Keep plugging away! Two-thumbs up!

*by story description, I mean that little paragraph we get on the back of the jacket, or inside the jacket.


hey bloke, hows the snow clearing and the painting going. did you grab the scribbles for the other part of the story?

jus wonderin.
 

Walter Oobleck

keeps coming back...or going, and going, and going
Mar 6, 2013
11,749
34,805
Hi Sheemiee...what say! No! I didn't see the scribbles. I'm sorry. Check my photo for an explanation. I'd looked again...or the first time, recently...because you wrote something before that led me to believe something else is available. I would like to see more but often I need to be lead by the nose...and if you squeeze hard you might get a .50-cent piece...at least others have gained wealth that way. Show me the way.

Did get the one room primed, painted. Doing the walls I see all these imperfections. Drives me nuts. Don't ask me to post pics. Got the last of the baseboard down yesterday and I have one mulled double hung to case out...didn't have enough casing so I had to get some, stain and varnish it. Spot painted the next room and have two windows to case out there, breakfast nook. Then I move upstairs, have a room up there to paint. The snow is an on-going battle but we're over the hump. Got a call yesterday, too, for some work and either today or tomorrow I need to go measure that job for an estimate...previous customer...and there's a day's work with windows and another day or two blocking out one door...or three, cutting in a door where a window is now. Old mining shack in Tamarack...Mills...City now, as the mills are gone, just eight concrete bases where the stamp-heads were and a ninth that has the stamp-head in place.

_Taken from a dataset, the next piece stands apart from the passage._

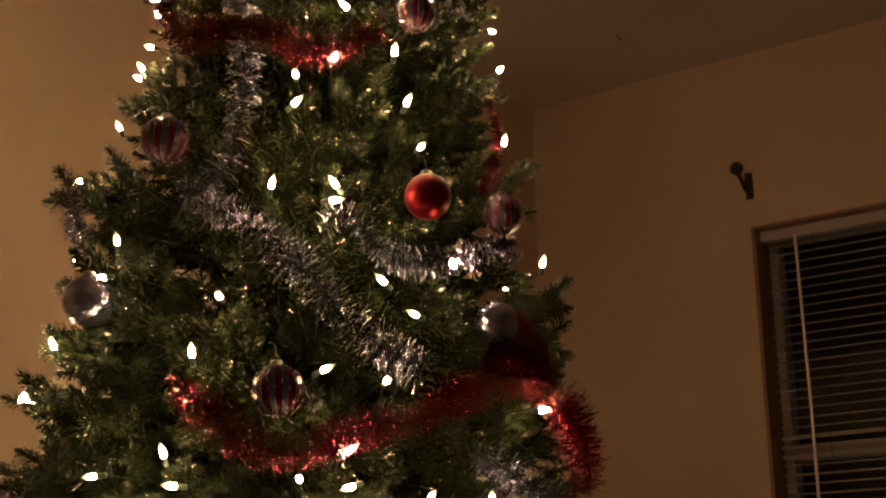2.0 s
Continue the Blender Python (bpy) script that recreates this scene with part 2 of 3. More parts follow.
def room():
    tagged(part("floor", boxed((LEFT - 0.12, FRONT - 0.12, -0.1), (RIGHT + 0.12, BACK + 0.14, 0)), FLOOR), "beige carpet floor of the living room", "floor", kind="structure")
    tagged(part("ceiling", boxed((LEFT - 0.12, FRONT - 0.12, TOP), (RIGHT + 0.12, BACK + 0.14, TOP + 0.1)), CEILING), "off-white painted ceiling lit pink by the star", "ceiling", kind="structure")
    tagged(part("wall_west", boxed((LEFT - 0.12, FRONT, 0), (LEFT, BACK + 0.14, TOP)), WALL), "tan painted wall glowing beside the tree", "wall", kind="structure")
    tagged(part("wall_east", boxed((RIGHT, FRONT, 0), (RIGHT + 0.12, BACK + 0.14, TOP)), WALL), "plain tan painted wall of the room", "wall", kind="structure")
    tagged(part("wall_south", boxed((LEFT - 0.12, FRONT - 0.12, 0), (RIGHT + 0.12, FRONT, TOP)), WALL), "plain tan painted wall of the room", "wall", kind="structure")
    # window wall: a slab with a real hole, so the reveals are its own thickness
    xs, zs = (LEFT, W0, W1, RIGHT), (0.0, SILL, HEAD, TOP)
    bm = bmesh.new()
    for y in (BACK, BACK + 0.14):
        grid = [[bm.verts.new((x, y, z)) for z in zs] for x in xs]
        for i in range(3):
            for k in range(3):
                if (i, k) != (1, 1):
                    bm.faces.new((grid[i][k], grid[i + 1][k], grid[i + 1][k + 1], grid[i][k + 1]))
    bm.verts.ensure_lookup_table()
    ring = [(1, 1), (2, 1), (2, 2), (1, 2)]
    for (a, b), (c, d) in zip(ring, ring[1:] + ring[:1]):
        bm.faces.new((bm.verts[a * 4 + b], bm.verts[c * 4 + d], bm.verts[16 + c * 4 + d], bm.verts[16 + a * 4 + b]))
    tagged(part("wall_north", bm, WALL), "tan painted wall with a recessed window", "wall", kind="structure")


room()


def window():
    w = tagged(empty("window_1", (W0, BACK, SILL)), "white vinyl sash window, dark night behind the glass", "window", kind="structure")
    width, height = W1 - W0, HEAD - SILL
    y0, y1 = 0.085, 0.130
    f = 0.034
    part("jamb", boxed((0.002, y0, 0.002), (f, y1, height - 0.002), 0.003), VINYL, w)
    part("jamb", boxed((width - f, y0, 0.002), (width - 0.002, y1, height - 0.002), 0.003), VINYL, w)
    part("head", boxed((f, y0, height - f), (width - f, y1, height - 0.002), 0.003), VINYL, w)
    part("sill", boxed((f, y0 - 0.006, 0.002), (width - f, y1, 0.010), 0.002), VINYL, w)
    # added brown strips that turn the side and top reveals darker than the wall
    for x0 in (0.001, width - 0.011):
        part("reveal_strip", boxed((x0, -0.002, 0.001), (x0 + 0.010, y0 - 0.001, height - 0.001), 0.001), REVEAL_BROWN, w, "dark brown strip along the side reveal")
    part("reveal_strip", boxed((0.011, -0.002, height - 0.009), (width - 0.011, y0 - 0.001, height - 0.001), 0.001), REVEAL_BROWN, w, "dark brown strip along the top reveal")
    mid = 1.392 - SILL
    part("meeting_rail", boxed((f, y0 - 0.012, mid), (width - f, y1 - 0.01, mid + 0.034), 0.003), VINYL, w)
    for z0, z1, dy in ((0.010, mid, 0.0), (mid + 0.034, height - f, 0.014)):
        g = part("pane", boxed((f, y0 + 0.008 + dy, z0), (width - f, y0 + 0.012 + dy, z1)), DARK_GLASS, w, "dark window glass")
        g.visible_shadow = False
    n = tagged(part("backdrop", boxed((-3.0, BACK + 1.6, -0.5), (2.0, BACK + 1.62, 3.0)), NIGHT), "dark night outside the window", "backdrop", kind="structure")
    return n


window()


def blind():
    """Mini blind hung in the recess: open slats above, and below the wand a crushed part whose end hangs crooked."""
    b = tagged(empty("window_blind", (W0, BACK + 0.045, HEAD)), "cream vinyl mini blind, lower slats crushed and crooked", "window blind")
    width = W1 - W0
    part("headrail", boxed((0.006, -0.014, -0.036), (width - 0.006, 0.014, -0.008), 0.002), SLAT, b, "cream headrail")
    pitch, n = 0.0228, 35

    def slat_mesh(tilt):
        bm = bmesh.new()
        rows = []
        for k in range(5):
            s = (k / 4 - 0.5)
            y, z = s * 0.0250, 0.0030 * (1 - 4 * s * s)
            y, z = y * math.cos(tilt) - z * math.sin(tilt), y * math.sin(tilt) + z * math.cos(tilt)
            rows.append([bm.verts.new((x, y, z + d)) for x in (0.022, width - 0.012) for d in (0, 0.0007)])
        for p, q in zip(rows, rows[1:]):
            bm.faces.new((p[0], p[2], q[2], q[0]))
            bm.faces.new((p[1], q[1], q[3], p[3]))
            bm.faces.new((p[0], q[0], q[1], p[1]))
            bm.faces.new((p[2], p[3], q[3], q[2]))
        return from_bm("slat", bm, SLAT, True)

    level, closing, closed = slat_mesh(radians(9)), slat_mesh(radians(28)), slat_mesh(radians(44))
    for i in range(n):
        z = -0.052 - pitch * i
        me = level if i < n - 2 else closing
        if 21 <= i <= 23:
            me = closing
        s = part("slat", me, SLAT, b)
        s.location = (0, 0, z)
        s.rotation_euler = (radians(random.uniform(-3, 3)), radians(random.uniform(-0.25, 0.25)), 0)
    z = -0.052 - pitch * n
    for i in range(12):
        s = part("slat", closed, SLAT, b)
        s.location = (0.0008 * i, -0.0015 * i, z - 0.0222 * i)
        s.rotation_euler = (radians(random.uniform(-9, 9)), -radians(min(18, 1.7 * i) + random.uniform(-0.5, 0.5)), 0)
    z -= 0.0222 * 12
    rail = part("bottom_rail", boxed((0.030, -0.013, -0.012), (width * 0.9, 0.013, 0.006), 0.003), SLAT, b, "crooked cream bottom rail")
    rail.location = (0, -0.018, z)
    rail.rotation_euler = (0, -radians(18.5), 0)
    for x in (0.145, width - 0.12):
        for y in (-0.0135, 0.0135):
            v, f = tube([(x, y, -0.03), (x + 0.002, y, -0.4), (x, y, -0.052 - pitch * n)], 0.0007, 5)
            part("ladder_cord", quads("ladder_cord", v, f, CORD), CORD, b)
    v, f = tube([(0.103, -0.020, -0.035), (0.104, -0.022, -0.05), (0.109, -0.024, -0.45), (0.108, -0.025, -0.845)], 0.0042, 8)
    part("wand", quads("wand", v, f, WAND, True), WAND, b, "clear plastic tilt wand")
    return b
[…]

Is there a link in this thread? I thought I clicked on something and the way was...something...didn't get there, anyway. I'll see if I can find the path.
 

Walter Oobleck

keeps coming back...or going, and going, and going
Mar 6, 2013
11,749
34,805
Okay...the link at #33 on page two says "This writing is currently unpublished." In a blue box on an almost-all white page...in a white room! with black curtains!